* Material:
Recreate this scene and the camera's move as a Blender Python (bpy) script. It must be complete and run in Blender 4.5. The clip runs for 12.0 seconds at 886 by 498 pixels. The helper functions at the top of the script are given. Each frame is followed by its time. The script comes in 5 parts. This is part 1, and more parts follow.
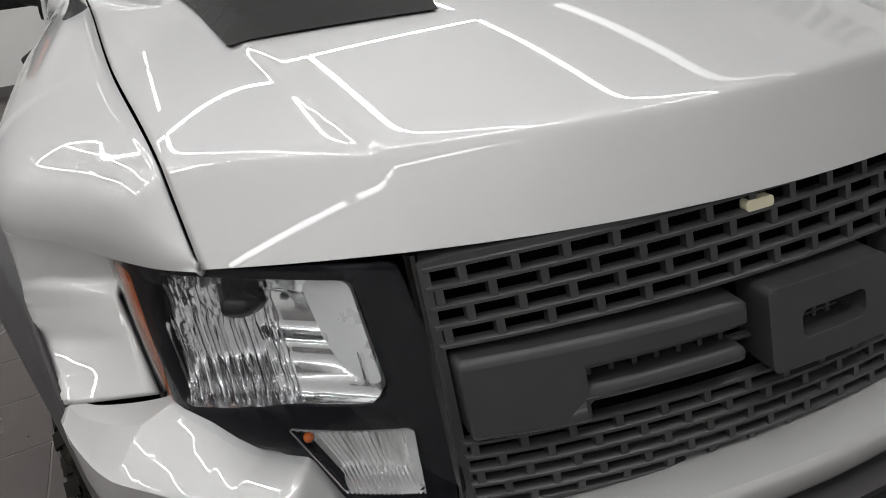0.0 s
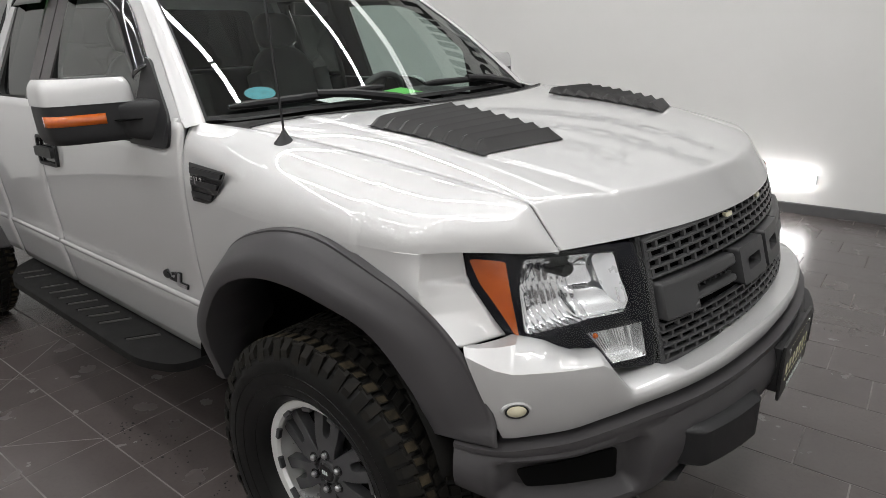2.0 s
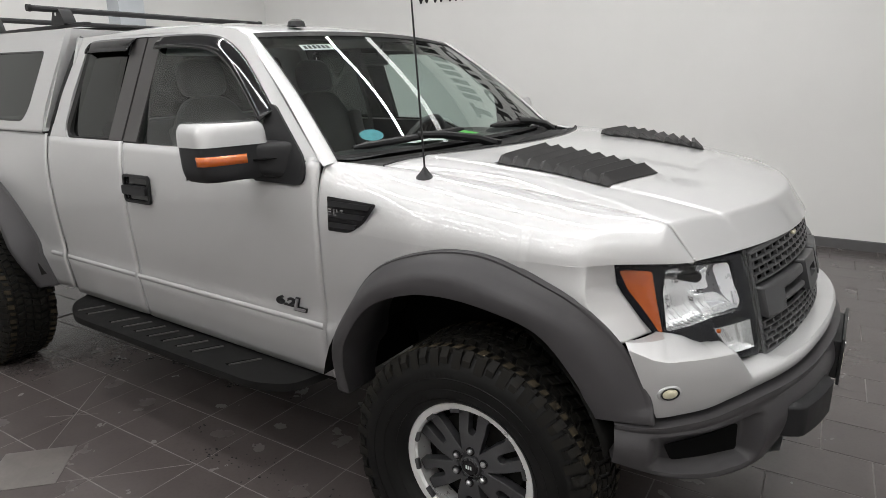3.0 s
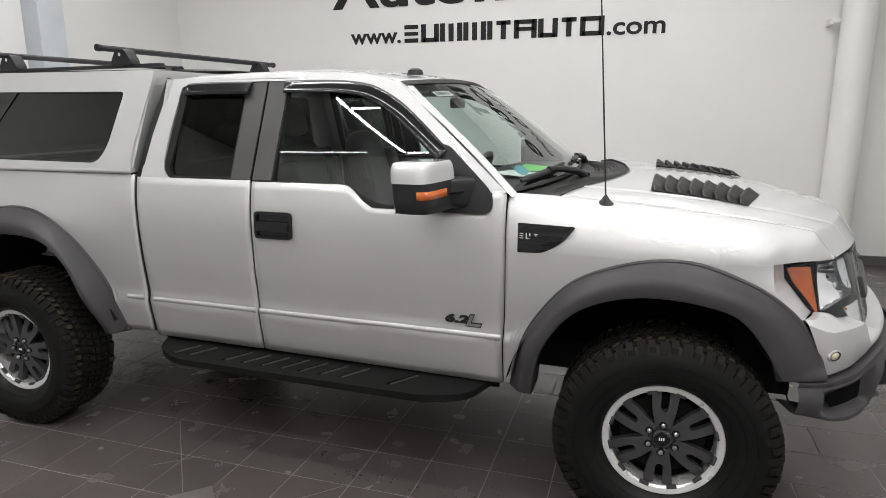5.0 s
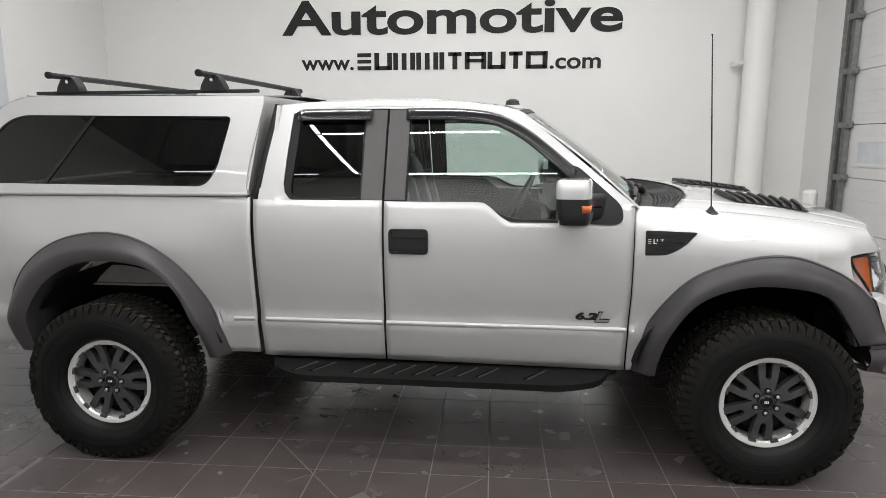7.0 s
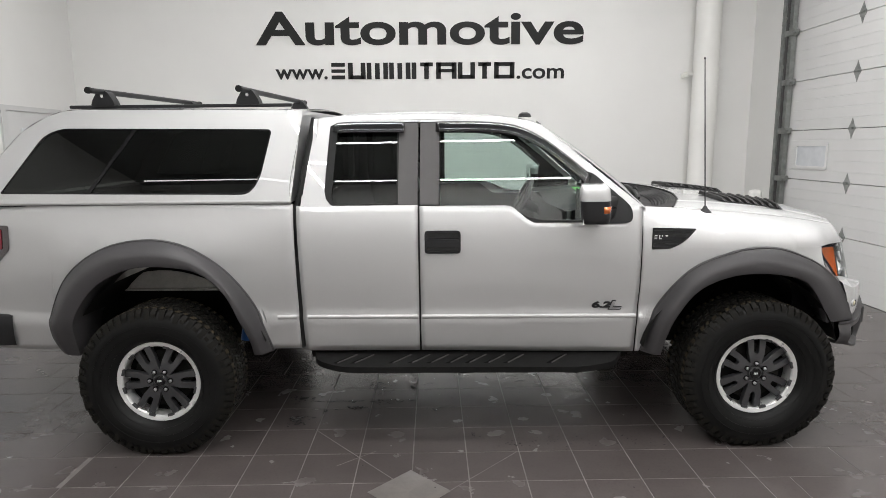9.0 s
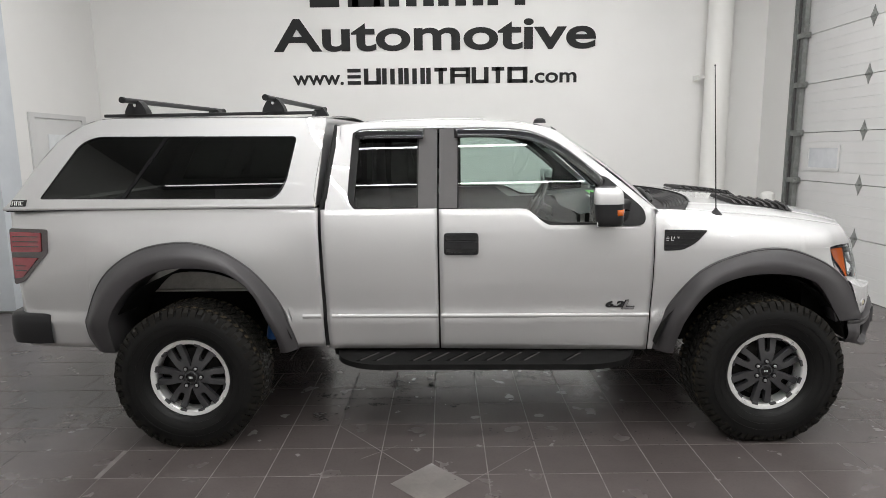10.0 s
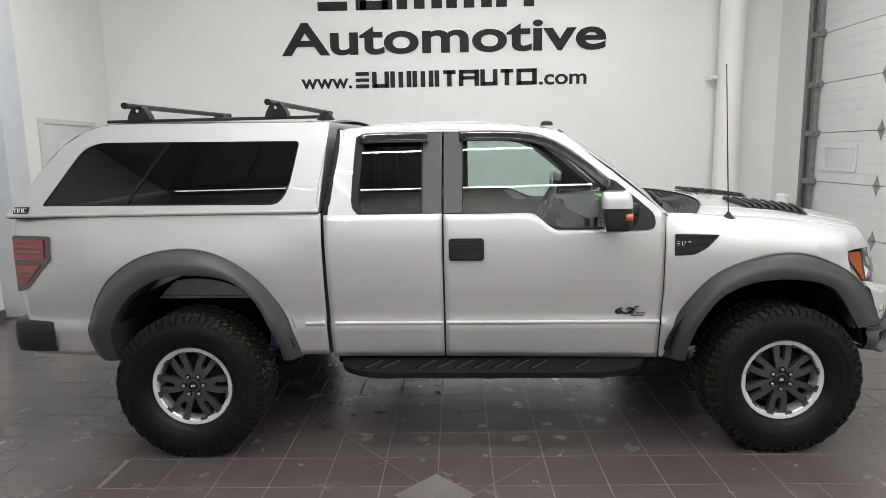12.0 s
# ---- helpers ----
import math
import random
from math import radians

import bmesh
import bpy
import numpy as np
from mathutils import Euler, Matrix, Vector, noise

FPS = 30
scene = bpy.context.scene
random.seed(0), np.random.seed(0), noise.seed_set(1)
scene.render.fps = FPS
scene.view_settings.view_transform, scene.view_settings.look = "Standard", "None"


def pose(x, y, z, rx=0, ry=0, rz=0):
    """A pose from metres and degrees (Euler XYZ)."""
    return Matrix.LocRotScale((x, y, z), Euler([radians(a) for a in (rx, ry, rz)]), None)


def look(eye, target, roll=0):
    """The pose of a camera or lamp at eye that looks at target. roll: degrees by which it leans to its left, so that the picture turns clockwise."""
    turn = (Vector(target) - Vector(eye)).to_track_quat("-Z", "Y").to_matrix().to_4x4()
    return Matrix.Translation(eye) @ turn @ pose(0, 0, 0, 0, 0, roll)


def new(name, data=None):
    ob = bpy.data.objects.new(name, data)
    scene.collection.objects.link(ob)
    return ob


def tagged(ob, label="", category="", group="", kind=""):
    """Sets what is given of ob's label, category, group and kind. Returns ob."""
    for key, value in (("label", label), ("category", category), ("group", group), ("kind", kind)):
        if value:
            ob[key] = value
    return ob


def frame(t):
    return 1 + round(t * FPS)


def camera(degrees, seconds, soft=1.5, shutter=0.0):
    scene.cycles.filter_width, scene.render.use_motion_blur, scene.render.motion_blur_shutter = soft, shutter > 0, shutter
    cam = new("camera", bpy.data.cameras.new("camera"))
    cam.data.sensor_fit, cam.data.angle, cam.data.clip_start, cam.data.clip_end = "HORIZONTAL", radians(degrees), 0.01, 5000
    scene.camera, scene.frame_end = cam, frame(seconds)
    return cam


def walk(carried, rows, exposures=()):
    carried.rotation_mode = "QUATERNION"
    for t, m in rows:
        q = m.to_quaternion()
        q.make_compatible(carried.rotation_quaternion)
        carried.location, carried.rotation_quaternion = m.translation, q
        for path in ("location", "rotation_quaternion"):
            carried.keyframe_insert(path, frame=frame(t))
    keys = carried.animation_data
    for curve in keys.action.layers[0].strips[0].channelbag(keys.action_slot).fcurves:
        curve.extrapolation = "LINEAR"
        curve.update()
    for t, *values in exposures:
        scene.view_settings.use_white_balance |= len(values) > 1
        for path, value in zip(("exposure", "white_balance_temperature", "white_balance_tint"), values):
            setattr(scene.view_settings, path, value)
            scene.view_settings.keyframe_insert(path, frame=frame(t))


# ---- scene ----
# ---- camera ----
cam = camera(70.9, 12.0, soft=0.7)
PATH = [
    (0, (4.403, -0.667, 1.48), (2.809, 0.027, 0.491), -5.8),
    (0.5, (4.433, -1.003, 1.493), (3.025, 0.07, 0.562), -2.5),
    (1, (4.477, -1.323, 1.549), (3.191, -0.092, 0.638), -1.7),
    (1.5, (4.476, -1.658, 1.579), (3.261, -0.236, 0.871), -0.8),
    (2, (4.375, -1.905, 1.601), (3.21, -0.404, 0.976), -0.6),
    (2.5, (4.195, -2.134, 1.62), (3.088, -0.56, 1.075), -0.6),
    (3, (4.038, -2.486, 1.637), (3.025, -0.84, 1.125), -0.3),
    (3.5, (3.847, -2.774, 1.665), (2.921, -1.072, 1.172), -0.2),
    (5.5, (2.702, -3.498, 1.679), (2.231, -1.593, 1.294), -0.1),
    (6, (2.387, -3.654, 1.672), (2.018, -1.721, 1.316), -0.0),
    (6.5, (2.095, -3.828, 1.701), (1.837, -1.875, 1.357), -0.0),
    (7, (1.822, -3.928, 1.682), (1.661, -1.963, 1.344), 0.0),
    (9, (1.338, -4.283, 1.714), (1.369, -2.31, 1.389), -0.4),
    (9.5, (1.302, -4.364, 1.718), (1.333, -2.39, 1.398), -0.5),
    (10, (1.295, -4.416, 1.732), (1.289, -2.442, 1.415), -0.7),
    (10.5, (1.32, -4.401, 1.735), (1.289, -2.426, 1.42), -0.9),
    (11, (1.338, -4.382, 1.739), (1.306, -2.407, 1.426), -0.9),
    (11.5, (1.332, -4.363, 1.739), (1.292, -2.388, 1.428), -1.0),
    (12, (1.337, -4.344, 1.74), (1.292, -2.369, 1.431), -1.1),
]
EXPOSURES = [(0, -0.60), (1, -0.28), (2, -0.15), (3.5, -0.03), (5.5, 0.07), (9, 0.16), (12, 0.16)]
walk(cam, [(t, look(eye, target, roll)) for t, eye, target, roll in PATH], EXPOSURES)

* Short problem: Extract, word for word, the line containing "carried.location, carried.rotation_quaternion = m.translation, q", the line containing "scene.view_settings.keyframe_insert(path, frame=frame(t))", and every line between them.

* Answer to the problem:
        carried.location, carried.rotation_quaternion = m.translation, q
        for path in ("location", "rotation_quaternion"):
            carried.keyframe_insert(path, frame=frame(t))
    keys = carried.animation_data
    for curve in keys.action.layers[0].strips[0].channelbag(keys.action_slot).fcurves:
        curve.extrapolation = "LINEAR"
        curve.update()
    for t, *values in exposures:
        scene.view_settings.use_white_balance |= len(values) > 1
        for path, value in zip(("exposure", "white_balance_temperature", "white_balance_tint"), values):
            setattr(scene.view_settings, path, value)
            scene.view_settings.keyframe_insert(path, frame=frame(t))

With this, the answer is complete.